=== COLLECTED DATA ===
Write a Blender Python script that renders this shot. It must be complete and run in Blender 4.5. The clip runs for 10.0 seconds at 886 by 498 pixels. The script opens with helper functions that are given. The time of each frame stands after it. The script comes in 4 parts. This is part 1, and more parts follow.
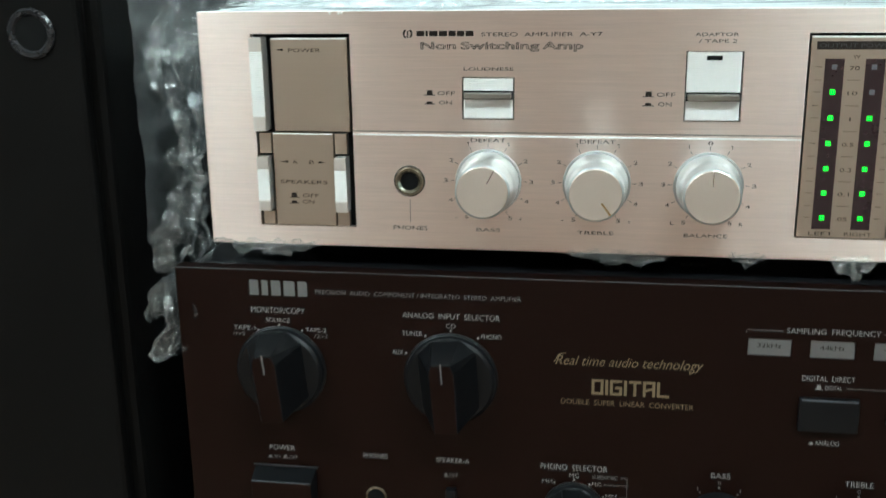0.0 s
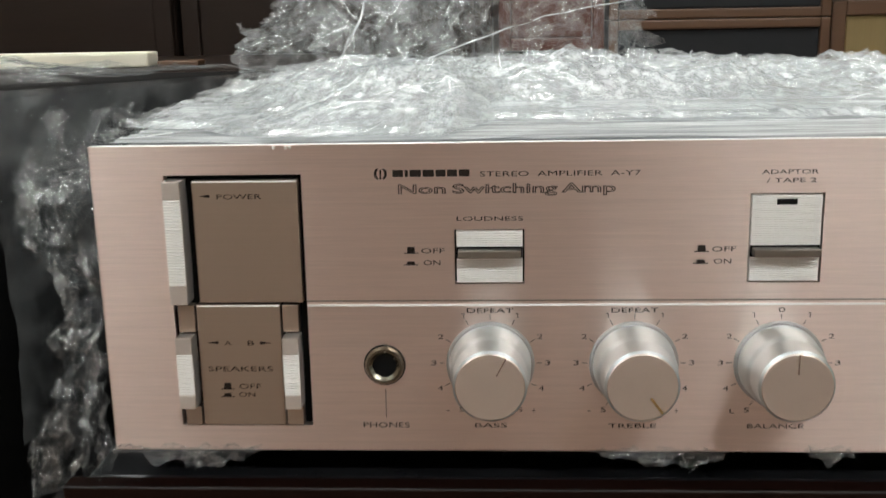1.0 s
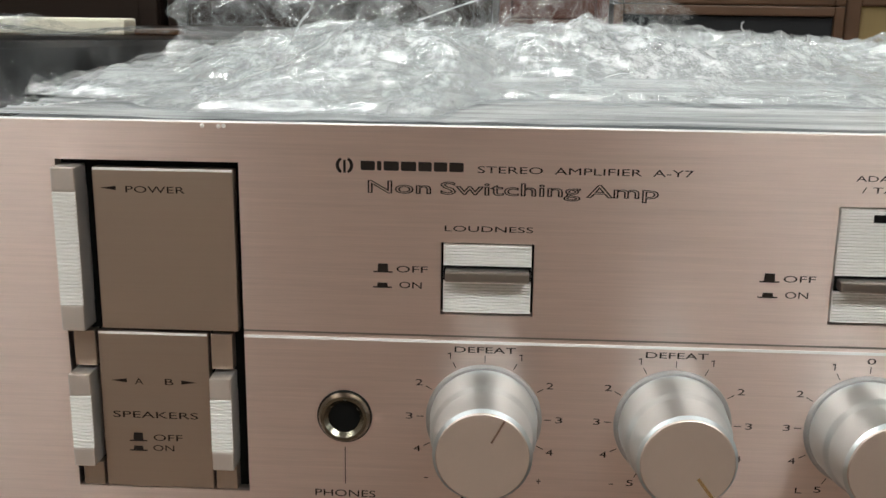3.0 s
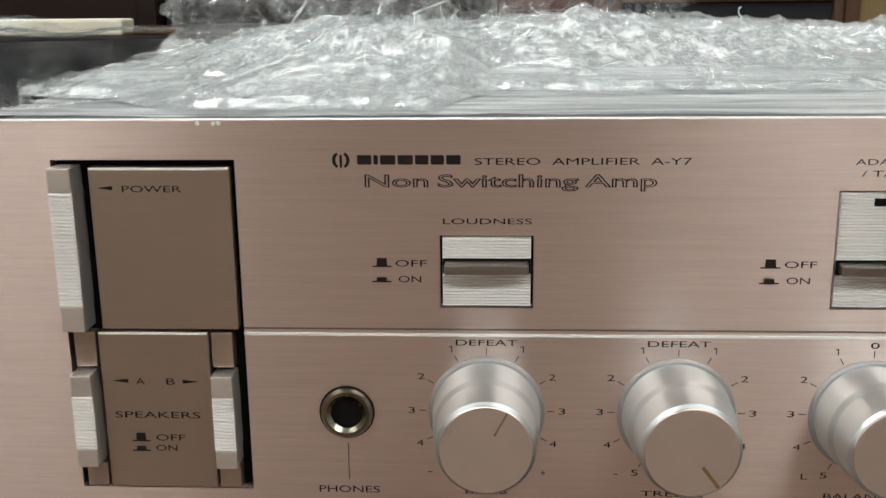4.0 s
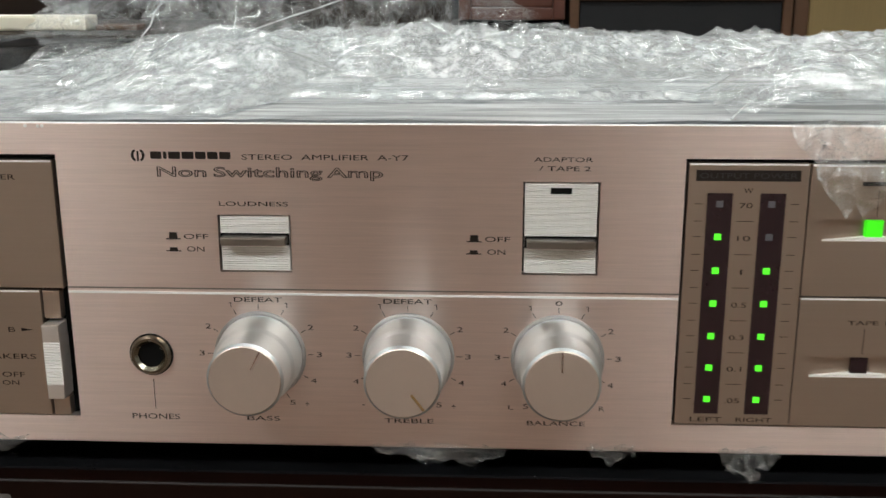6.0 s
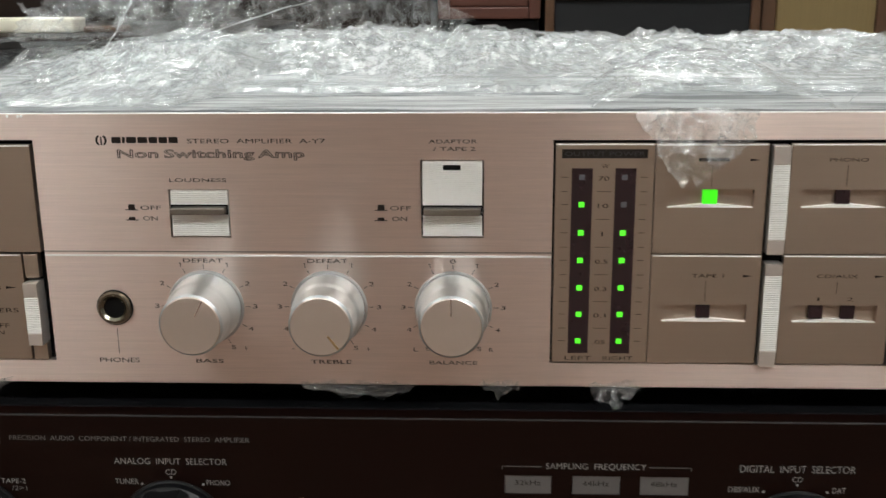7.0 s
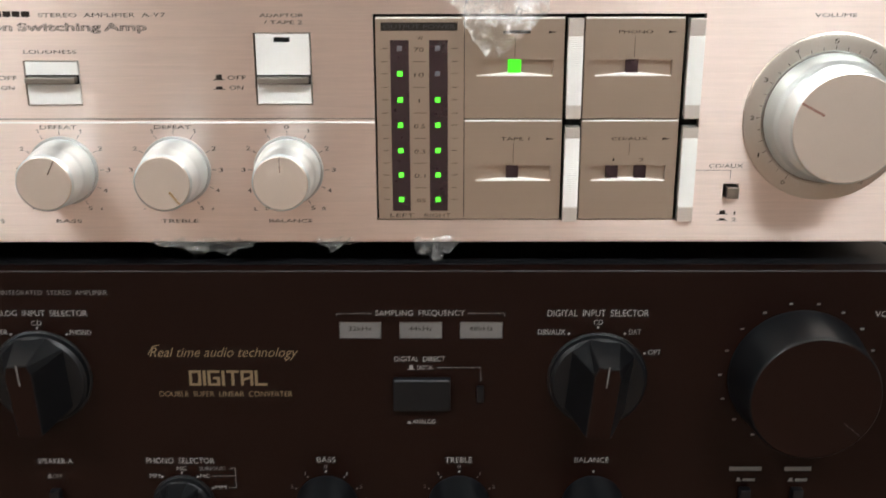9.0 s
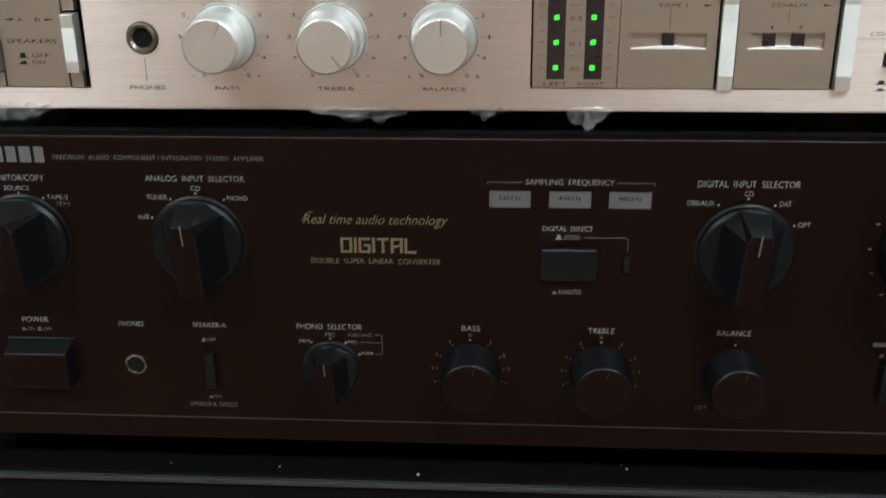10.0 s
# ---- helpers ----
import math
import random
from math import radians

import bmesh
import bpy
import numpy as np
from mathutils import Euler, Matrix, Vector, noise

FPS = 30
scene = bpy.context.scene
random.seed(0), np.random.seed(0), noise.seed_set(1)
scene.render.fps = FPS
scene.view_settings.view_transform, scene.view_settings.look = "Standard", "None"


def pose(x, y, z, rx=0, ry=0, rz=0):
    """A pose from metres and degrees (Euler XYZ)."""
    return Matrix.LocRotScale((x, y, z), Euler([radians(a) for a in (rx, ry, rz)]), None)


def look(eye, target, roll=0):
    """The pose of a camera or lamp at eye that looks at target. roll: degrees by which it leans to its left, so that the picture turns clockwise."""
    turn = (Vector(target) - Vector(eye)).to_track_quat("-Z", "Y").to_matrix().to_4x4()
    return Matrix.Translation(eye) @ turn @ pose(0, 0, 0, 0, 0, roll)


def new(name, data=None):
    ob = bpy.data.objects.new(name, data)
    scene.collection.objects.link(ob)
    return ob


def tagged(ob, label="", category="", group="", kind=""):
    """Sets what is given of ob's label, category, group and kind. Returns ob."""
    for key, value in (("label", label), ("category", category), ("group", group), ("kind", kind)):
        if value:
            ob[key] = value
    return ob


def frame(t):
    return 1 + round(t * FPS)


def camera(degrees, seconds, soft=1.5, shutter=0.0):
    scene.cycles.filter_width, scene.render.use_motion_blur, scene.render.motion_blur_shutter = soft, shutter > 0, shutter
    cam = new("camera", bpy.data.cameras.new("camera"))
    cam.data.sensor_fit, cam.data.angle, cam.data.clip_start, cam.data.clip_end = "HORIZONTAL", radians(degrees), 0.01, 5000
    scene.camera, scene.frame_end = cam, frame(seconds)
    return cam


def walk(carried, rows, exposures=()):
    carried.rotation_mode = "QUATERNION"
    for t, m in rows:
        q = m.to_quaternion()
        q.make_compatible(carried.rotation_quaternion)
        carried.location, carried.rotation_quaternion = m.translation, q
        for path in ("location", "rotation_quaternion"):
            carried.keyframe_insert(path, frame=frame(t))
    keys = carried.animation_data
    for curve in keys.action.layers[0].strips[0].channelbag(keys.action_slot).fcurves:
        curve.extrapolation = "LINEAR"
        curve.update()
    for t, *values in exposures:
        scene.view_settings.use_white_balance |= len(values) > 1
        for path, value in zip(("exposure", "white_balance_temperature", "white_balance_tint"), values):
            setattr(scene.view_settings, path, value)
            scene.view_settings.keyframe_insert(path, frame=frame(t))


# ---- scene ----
===
WHAT THIS TASK INVOLVES — Restate the data above word for word. Skip every picture.

CORRECT OUTPUT —
Write a Blender Python script that renders this shot. It must be complete and run in Blender 4.5. The clip runs for 10.0 seconds at 886 by 498 pixels. The script opens with helper functions that are given. The time of each frame stands after it. The script comes in 4 parts. This is part 1, and more parts follow.
0.0 s
1.0 s
3.0 s
4.0 s
6.0 s
7.0 s
9.0 s
10.0 s
# ---- helpers ----
import math
import random
from math import radians

import bmesh
import bpy
import numpy as np
from mathutils import Euler, Matrix, Vector, noise

FPS = 30
scene = bpy.context.scene
random.seed(0), np.random.seed(0), noise.seed_set(1)
scene.render.fps = FPS
scene.view_settings.view_transform, scene.view_settings.look = "Standard", "None"


def pose(x, y, z, rx=0, ry=0, rz=0):
    """A pose from metres and degrees (Euler XYZ)."""
    return Matrix.LocRotScale((x, y, z), Euler([radians(a) for a in (rx, ry, rz)]), None)


def look(eye, target, roll=0):
    """The pose of a camera or lamp at eye that looks at target. roll: degrees by which it leans to its left, so that the picture turns clockwise."""
    turn = (Vector(target) - Vector(eye)).to_track_quat("-Z", "Y").to_matrix().to_4x4()
    return Matrix.Translation(eye) @ turn @ pose(0, 0, 0, 0, 0, roll)


def new(name, data=None):
    ob = bpy.data.objects.new(name, data)
    scene.collection.objects.link(ob)
    return ob


def tagged(ob, label="", category="", group="", kind=""):
    """Sets what is given of ob's label, category, group and kind. Returns ob."""
    for key, value in (("label", label), ("category", category), ("group", group), ("kind", kind)):
        if value:
            ob[key] = value
    return ob


def frame(t):
    return 1 + round(t * FPS)


def camera(degrees, seconds, soft=1.5, shutter=0.0):
    scene.cycles.filter_width, scene.render.use_motion_blur, scene.render.motion_blur_shutter = soft, shutter > 0, shutter
    cam = new("camera", bpy.data.cameras.new("camera"))
    cam.data.sensor_fit, cam.data.angle, cam.data.clip_start, cam.data.clip_end = "HORIZONTAL", radians(degrees), 0.01, 5000
    scene.camera, scene.frame_end = cam, frame(seconds)
    return cam


def walk(carried, rows, exposures=()):
    carried.rotation_mode = "QUATERNION"
    for t, m in rows:
        q = m.to_quaternion()
        q.make_compatible(carried.rotation_quaternion)
        carried.location, carried.rotation_quaternion = m.translation, q
        for path in ("location", "rotation_quaternion"):
            carried.keyframe_insert(path, frame=frame(t))
    keys = carried.animation_data
    for curve in keys.action.layers[0].strips[0].channelbag(keys.action_slot).fcurves:
        curve.extrapolation = "LINEAR"
        curve.update()
    for t, *values in exposures:
        scene.view_settings.use_white_balance |= len(values) > 1
        for path, value in zip(("exposure", "white_balance_temperature", "white_balance_tint"), values):
            setattr(scene.view_settings, path, value)
            scene.view_settings.keyframe_insert(path, frame=frame(t))


# ---- scene ----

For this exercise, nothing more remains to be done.